The code is something like this:

# Class to be tested.
class Outer(object):
  def __init__(self, arg):
    self.arg = arg
  def func(self, *args, **kwargs):
    print ('Outer self: %r' % (self,))

# Framework-provided:
class Injected(object):
  def __init__(self):
    self._replay = False
    self._calls = []
  def replay(self):
    self._replay = True
    self._calls.reverse()
  def __call__(self, *args, **kwargs):
    if not self._replay:
      expected = (args[0], args[1:], kwargs)
      self._calls.append(expected)
    else:
      expected_s, expected_a, expected_k = self._calls.pop()
      ok = True
      # verify args, similar for expected_k == kwargs
      ok = reduce(lambda x, comp: x and comp[0](comp[1]),
                  zip(expected_a, args),
                  ok)
      # what to do for expected_s == self?
      # ok = ok and expected_s(this) ### <= need "this". ###
      if not ok:
        raise Exception('Expectations not matched.')

# Inject:
setattr(Outer, 'func', Injected())
# Set expectations:
# - One object, initialised with "3", must pass "here" as 2nd arg.
# - One object, initialised with "4", must pass "whatever" as 1st arg.
Outer.func(lambda x: x.arg == 3, lambda x: True, lambda x: x=='here')
Outer.func(lambda x: x.arg == 4, lambda x: x=='whatever', lambda x: True)
Outer.func.replay()
# Invoke other code, which ends up doing:
o = Outer(3)
p = Outer(5)
o.func('something', 'here')
p.func('whatever', 'next')  # <- This should fail, 5 != 4

The question is: Is there a way (black magic is fine) within Injected.__call__() to access what "self" would have been in non-overwritten Outer.func(), to use as "this" (line marked with "###")?

Naturally, the code is a bit more complex (the calls can be configured to be in arbitrary order, return values can be set, etc.), but this is the minimal example I could come up with that demonstrates both the problem and most of the constraints.

I cannot inject a function with a default argument instead of Outer.func - that breaks recording (if a function were injected, it'd be an unbound method and require an instance of "Outer" as its first argument, rather than a comparator/validator).

Theoretically, I could mock out "Outer" completely for its caller. However, setting up the expectations there would probably be more code, and not reusable elsewhere - any similar case/project would also have to reimplement "Outer" (or its equivalent) as a mock.

+2  A: 

Given an object A, which contains a callable object B, is there a way to determine "A" from inside B.call()?

Not in the general case, i.e., with the unbounded generality you require in this text -- unless B keeps a reference to A in some way, Python most surely doesn't keep it on B's behalf.

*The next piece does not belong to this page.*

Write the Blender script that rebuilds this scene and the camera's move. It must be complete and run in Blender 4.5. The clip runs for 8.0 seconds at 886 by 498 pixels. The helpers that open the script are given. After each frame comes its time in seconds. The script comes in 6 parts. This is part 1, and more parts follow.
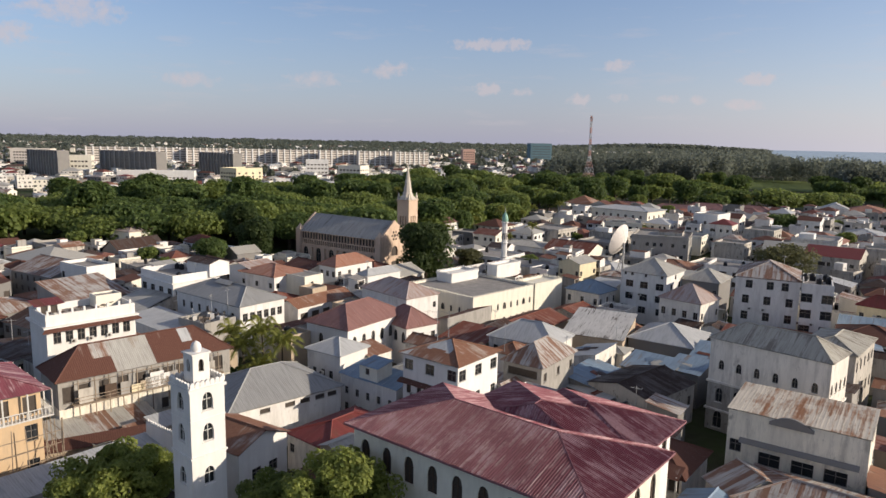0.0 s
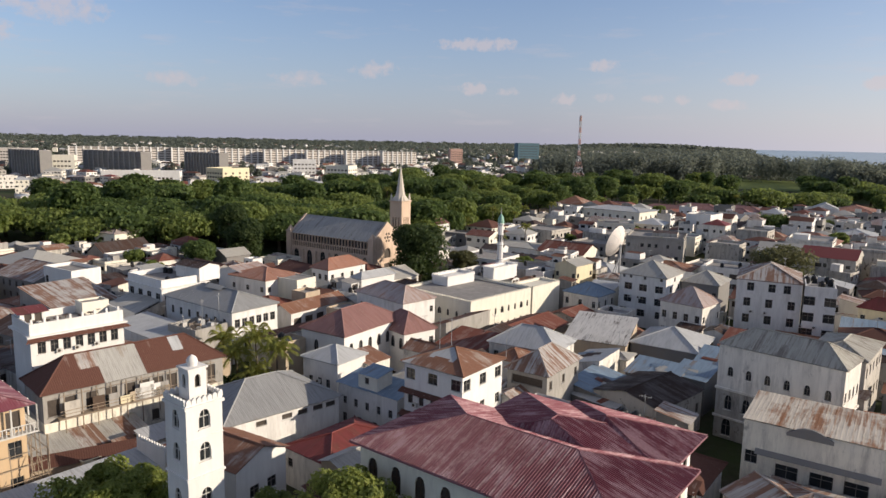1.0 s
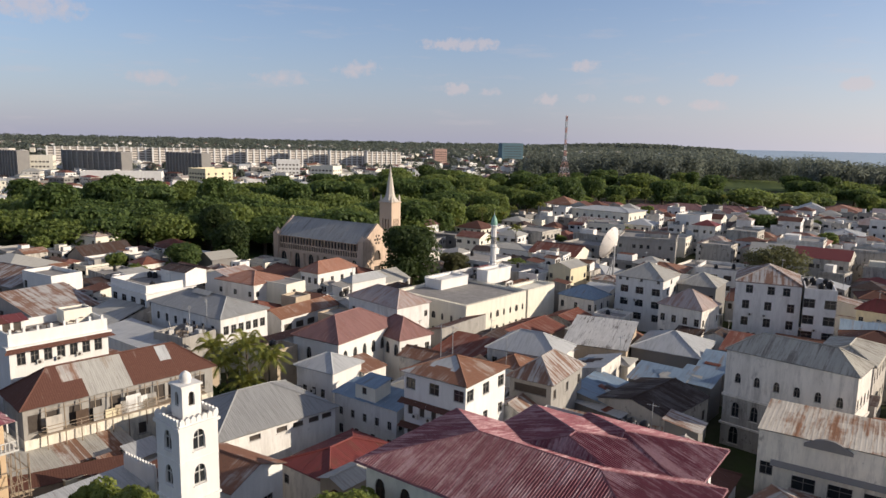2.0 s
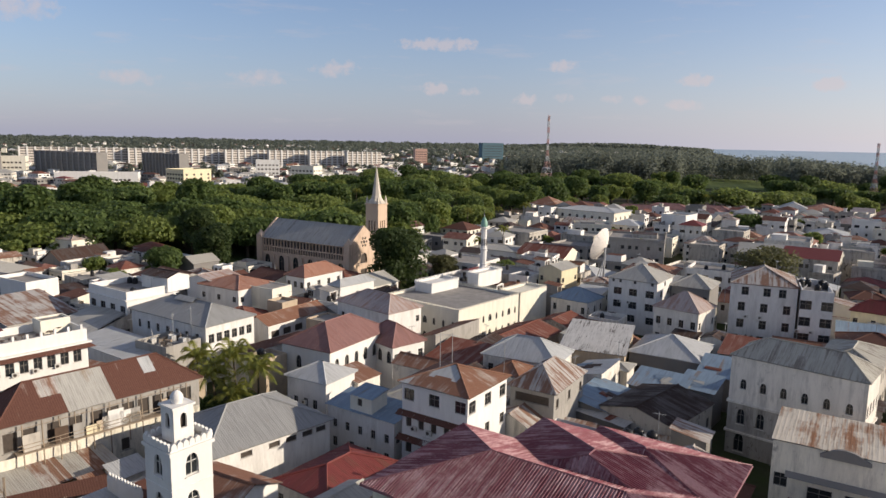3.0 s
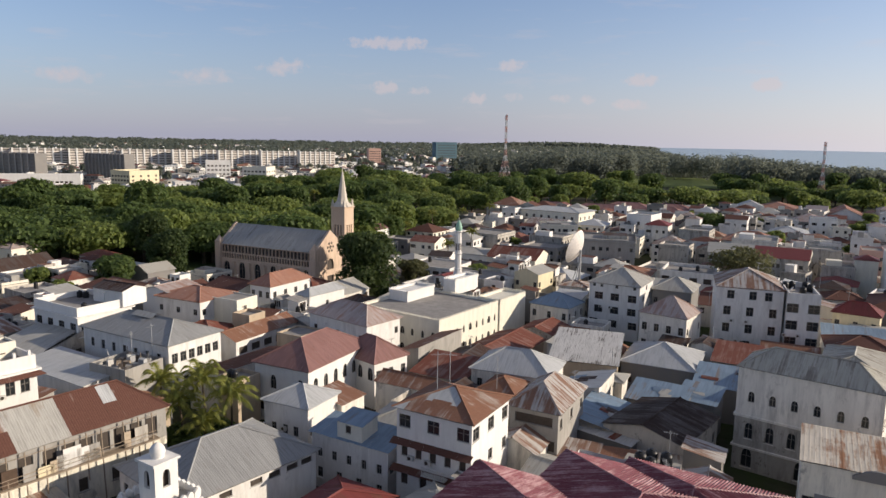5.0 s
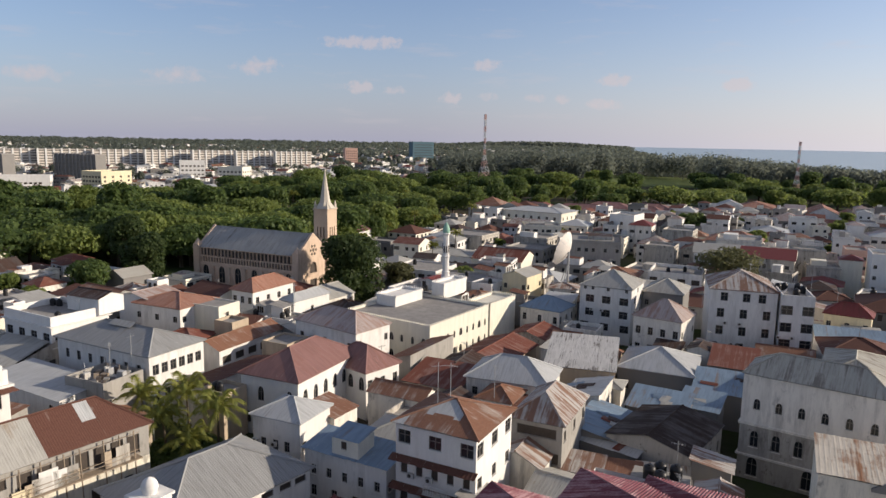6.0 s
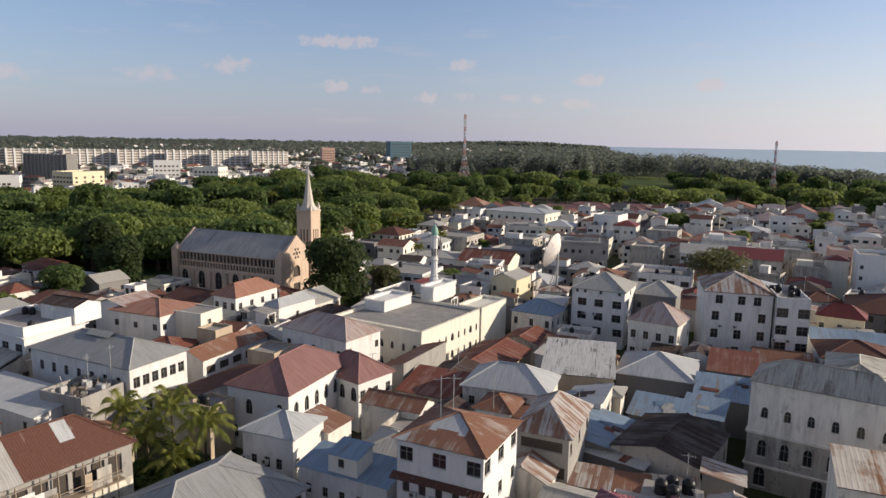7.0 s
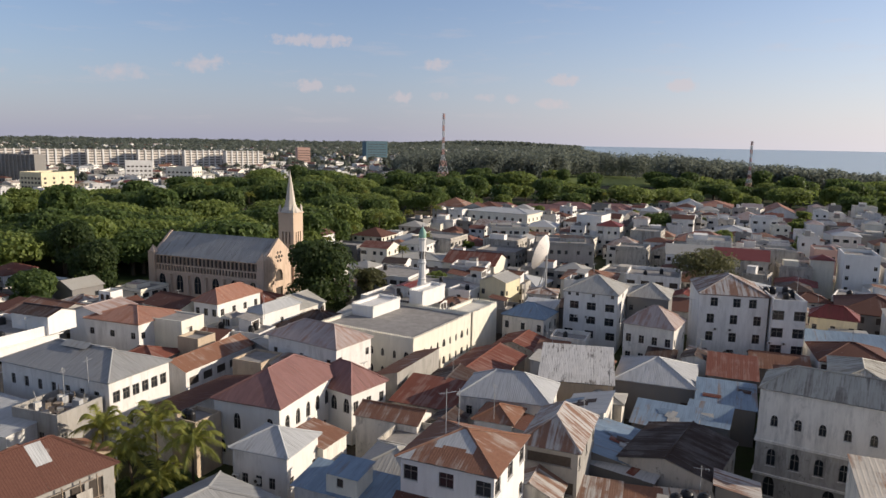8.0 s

For your intended use case, it's even worse: it wouldn't help even if B itself did keep a reference to A (as a method object would to its class), since you're trampling all over B without recourse with that setattr, which is equivalent to an assignment. There is no trace left in class Outer that, back in happier times, it had a func attribute with certain characteristics: that attribute is no more, obliterated by your setattr.

This isn't really dependency injection (a design pattern requiring cooperation from the injected-into object), it's monkey patching, one of my pet peeves, and its destructive, non-recoverable nature (that you're currently struggling with) is part of why I peeve about it.

Alex Martelli
You're right, it's not dependency injection, it's stubbing out. Anyway, it seems to be as hard as I feared. I'd need to replace the method *and* would need to replace `__init__` to replace the method again at instantiation, this time with a proxying method which would pass the containing object to `B`... doable, but not maintainable, so best left as a Gedankenexperiment.
Gabe
A: 

Perhaps you want the Python descriptor protocol?